- Task description -
Copy exactly the lines that run from the top of the listing to the line containing "return out if len(out) > 3 else None", both ends included, and omit the pictures.

- Raw data -
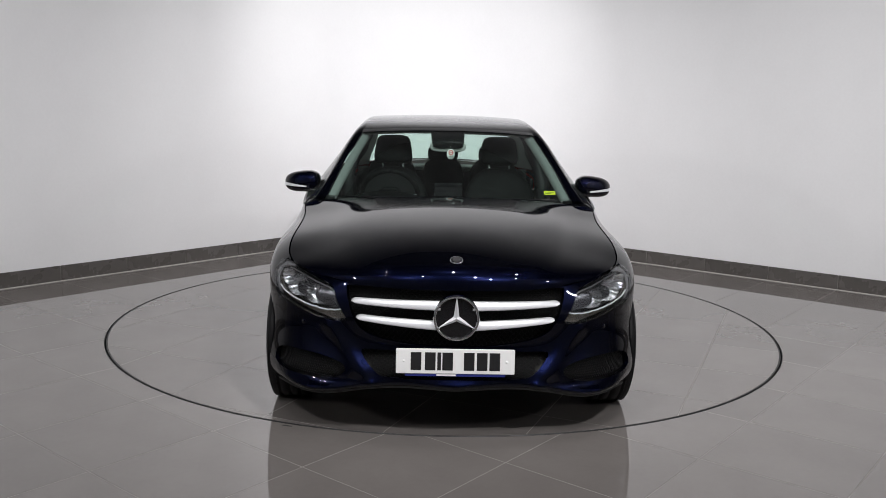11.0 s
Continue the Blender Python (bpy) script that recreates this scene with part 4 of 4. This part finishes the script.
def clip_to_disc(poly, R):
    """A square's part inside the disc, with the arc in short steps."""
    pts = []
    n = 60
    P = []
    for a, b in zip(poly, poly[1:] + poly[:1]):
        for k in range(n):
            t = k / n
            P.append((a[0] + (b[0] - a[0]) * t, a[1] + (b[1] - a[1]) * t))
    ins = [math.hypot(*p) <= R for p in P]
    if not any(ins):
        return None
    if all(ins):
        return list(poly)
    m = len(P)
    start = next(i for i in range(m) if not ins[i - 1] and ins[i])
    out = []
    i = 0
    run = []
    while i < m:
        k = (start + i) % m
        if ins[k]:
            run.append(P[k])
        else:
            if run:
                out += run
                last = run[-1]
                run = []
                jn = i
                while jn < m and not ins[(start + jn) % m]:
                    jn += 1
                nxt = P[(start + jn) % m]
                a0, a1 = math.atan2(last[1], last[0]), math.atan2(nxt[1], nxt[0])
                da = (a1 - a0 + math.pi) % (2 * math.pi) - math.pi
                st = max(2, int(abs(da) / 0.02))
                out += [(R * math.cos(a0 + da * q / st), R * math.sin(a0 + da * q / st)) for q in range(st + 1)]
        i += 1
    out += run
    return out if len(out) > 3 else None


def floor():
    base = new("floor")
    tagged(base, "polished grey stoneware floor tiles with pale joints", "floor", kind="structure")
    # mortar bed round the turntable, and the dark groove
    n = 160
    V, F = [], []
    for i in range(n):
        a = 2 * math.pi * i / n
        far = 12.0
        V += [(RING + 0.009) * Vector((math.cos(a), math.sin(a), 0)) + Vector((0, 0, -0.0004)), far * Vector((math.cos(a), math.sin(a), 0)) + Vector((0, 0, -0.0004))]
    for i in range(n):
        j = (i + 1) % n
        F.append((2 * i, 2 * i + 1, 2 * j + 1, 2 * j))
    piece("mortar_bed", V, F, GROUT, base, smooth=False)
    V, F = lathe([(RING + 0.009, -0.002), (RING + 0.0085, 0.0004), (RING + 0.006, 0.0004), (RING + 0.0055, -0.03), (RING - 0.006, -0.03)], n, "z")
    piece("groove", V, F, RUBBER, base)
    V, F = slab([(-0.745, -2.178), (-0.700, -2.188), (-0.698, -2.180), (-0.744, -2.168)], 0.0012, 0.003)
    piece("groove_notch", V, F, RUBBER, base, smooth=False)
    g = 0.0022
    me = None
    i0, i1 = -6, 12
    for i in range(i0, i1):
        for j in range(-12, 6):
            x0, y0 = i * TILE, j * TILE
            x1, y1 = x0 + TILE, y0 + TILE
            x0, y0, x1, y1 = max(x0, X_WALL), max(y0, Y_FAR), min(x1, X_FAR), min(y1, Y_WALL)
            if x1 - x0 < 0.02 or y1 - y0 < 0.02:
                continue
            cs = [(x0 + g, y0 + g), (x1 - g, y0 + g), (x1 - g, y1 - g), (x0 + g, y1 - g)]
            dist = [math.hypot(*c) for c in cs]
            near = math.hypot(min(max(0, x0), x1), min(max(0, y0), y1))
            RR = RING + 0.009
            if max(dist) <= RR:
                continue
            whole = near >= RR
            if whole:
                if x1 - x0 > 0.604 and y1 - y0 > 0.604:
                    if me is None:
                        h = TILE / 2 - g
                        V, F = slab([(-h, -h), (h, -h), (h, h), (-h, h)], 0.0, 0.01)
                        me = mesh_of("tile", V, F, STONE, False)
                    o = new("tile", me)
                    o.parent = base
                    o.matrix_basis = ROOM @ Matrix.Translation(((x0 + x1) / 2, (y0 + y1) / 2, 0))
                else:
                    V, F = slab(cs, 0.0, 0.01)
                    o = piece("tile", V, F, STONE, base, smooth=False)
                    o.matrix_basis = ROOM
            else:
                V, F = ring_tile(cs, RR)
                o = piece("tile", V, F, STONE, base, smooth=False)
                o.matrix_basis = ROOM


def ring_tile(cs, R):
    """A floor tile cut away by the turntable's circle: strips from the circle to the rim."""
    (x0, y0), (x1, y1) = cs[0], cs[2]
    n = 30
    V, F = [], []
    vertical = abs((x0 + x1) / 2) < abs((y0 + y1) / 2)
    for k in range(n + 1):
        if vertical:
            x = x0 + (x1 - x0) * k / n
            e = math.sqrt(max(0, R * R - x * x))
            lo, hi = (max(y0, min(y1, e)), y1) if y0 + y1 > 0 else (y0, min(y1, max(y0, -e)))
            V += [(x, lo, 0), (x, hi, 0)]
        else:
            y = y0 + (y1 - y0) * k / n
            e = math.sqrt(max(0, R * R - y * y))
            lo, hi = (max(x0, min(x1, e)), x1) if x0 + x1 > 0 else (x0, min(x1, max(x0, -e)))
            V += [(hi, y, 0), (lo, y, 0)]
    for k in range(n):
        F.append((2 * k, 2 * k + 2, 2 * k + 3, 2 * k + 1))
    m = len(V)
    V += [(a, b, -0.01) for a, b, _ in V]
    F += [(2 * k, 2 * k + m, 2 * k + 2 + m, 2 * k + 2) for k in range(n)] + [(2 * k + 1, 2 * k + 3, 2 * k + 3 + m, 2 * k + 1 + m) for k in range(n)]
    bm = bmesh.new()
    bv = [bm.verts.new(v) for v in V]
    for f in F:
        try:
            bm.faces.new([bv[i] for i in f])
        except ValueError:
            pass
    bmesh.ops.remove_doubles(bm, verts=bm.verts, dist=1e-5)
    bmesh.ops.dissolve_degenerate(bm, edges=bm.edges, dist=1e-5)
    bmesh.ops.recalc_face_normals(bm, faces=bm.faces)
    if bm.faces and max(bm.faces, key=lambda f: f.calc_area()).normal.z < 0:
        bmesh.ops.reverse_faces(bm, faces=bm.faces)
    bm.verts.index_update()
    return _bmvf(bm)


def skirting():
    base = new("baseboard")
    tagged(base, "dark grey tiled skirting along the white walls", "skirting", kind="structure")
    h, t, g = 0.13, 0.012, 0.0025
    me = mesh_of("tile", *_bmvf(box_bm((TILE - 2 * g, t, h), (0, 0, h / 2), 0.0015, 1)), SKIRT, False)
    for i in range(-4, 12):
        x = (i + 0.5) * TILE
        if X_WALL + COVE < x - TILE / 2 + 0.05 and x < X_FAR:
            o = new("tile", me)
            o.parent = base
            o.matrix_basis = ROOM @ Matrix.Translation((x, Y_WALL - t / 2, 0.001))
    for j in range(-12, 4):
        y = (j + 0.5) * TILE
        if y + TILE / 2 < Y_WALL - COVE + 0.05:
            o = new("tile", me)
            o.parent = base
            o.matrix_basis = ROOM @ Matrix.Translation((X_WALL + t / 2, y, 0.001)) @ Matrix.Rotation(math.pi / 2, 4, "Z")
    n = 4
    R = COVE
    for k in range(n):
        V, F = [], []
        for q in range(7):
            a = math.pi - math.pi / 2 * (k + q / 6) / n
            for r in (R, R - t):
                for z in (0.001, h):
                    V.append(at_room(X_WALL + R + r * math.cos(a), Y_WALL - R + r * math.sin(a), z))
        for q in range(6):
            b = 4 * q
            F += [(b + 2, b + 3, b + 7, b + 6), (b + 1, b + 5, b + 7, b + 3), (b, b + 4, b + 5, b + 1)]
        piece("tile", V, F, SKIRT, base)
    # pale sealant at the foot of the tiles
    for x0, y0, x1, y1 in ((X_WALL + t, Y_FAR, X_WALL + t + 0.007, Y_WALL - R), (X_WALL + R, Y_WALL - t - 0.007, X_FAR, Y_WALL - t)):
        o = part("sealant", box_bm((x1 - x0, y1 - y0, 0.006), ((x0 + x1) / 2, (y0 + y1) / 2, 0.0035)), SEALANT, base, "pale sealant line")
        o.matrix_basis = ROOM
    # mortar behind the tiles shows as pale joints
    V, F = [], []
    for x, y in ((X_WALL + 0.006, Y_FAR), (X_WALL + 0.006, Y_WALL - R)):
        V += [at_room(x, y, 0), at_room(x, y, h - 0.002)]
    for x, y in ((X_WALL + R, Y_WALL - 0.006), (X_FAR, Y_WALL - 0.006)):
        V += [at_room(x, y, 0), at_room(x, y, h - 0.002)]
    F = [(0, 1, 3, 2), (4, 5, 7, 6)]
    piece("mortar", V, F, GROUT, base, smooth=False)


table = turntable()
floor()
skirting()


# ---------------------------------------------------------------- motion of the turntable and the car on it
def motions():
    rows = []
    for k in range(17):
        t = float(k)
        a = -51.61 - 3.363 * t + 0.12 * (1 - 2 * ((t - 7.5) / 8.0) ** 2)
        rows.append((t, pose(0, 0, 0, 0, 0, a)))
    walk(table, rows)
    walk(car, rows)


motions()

- Finished answer -
11.0 s
Continue the Blender Python (bpy) script that recreates this scene with part 4 of 4. This part finishes the script.
def clip_to_disc(poly, R):
    """A square's part inside the disc, with the arc in short steps."""
    pts = []
    n = 60
    P = []
    for a, b in zip(poly, poly[1:] + poly[:1]):
        for k in range(n):
            t = k / n
            P.append((a[0] + (b[0] - a[0]) * t, a[1] + (b[1] - a[1]) * t))
    ins = [math.hypot(*p) <= R for p in P]
    if not any(ins):
        return None
    if all(ins):
        return list(poly)
    m = len(P)
    start = next(i for i in range(m) if not ins[i - 1] and ins[i])
    out = []
    i = 0
    run = []
    while i < m:
        k = (start + i) % m
        if ins[k]:
            run.append(P[k])
        else:
            if run:
                out += run
                last = run[-1]
                run = []
                jn = i
                while jn < m and not ins[(start + jn) % m]:
                    jn += 1
                nxt = P[(start + jn) % m]
                a0, a1 = math.atan2(last[1], last[0]), math.atan2(nxt[1], nxt[0])
                da = (a1 - a0 + math.pi) % (2 * math.pi) - math.pi
                st = max(2, int(abs(da) / 0.02))
                out += [(R * math.cos(a0 + da * q / st), R * math.sin(a0 + da * q / st)) for q in range(st + 1)]
        i += 1
    out += run
    return out if len(out) > 3 else None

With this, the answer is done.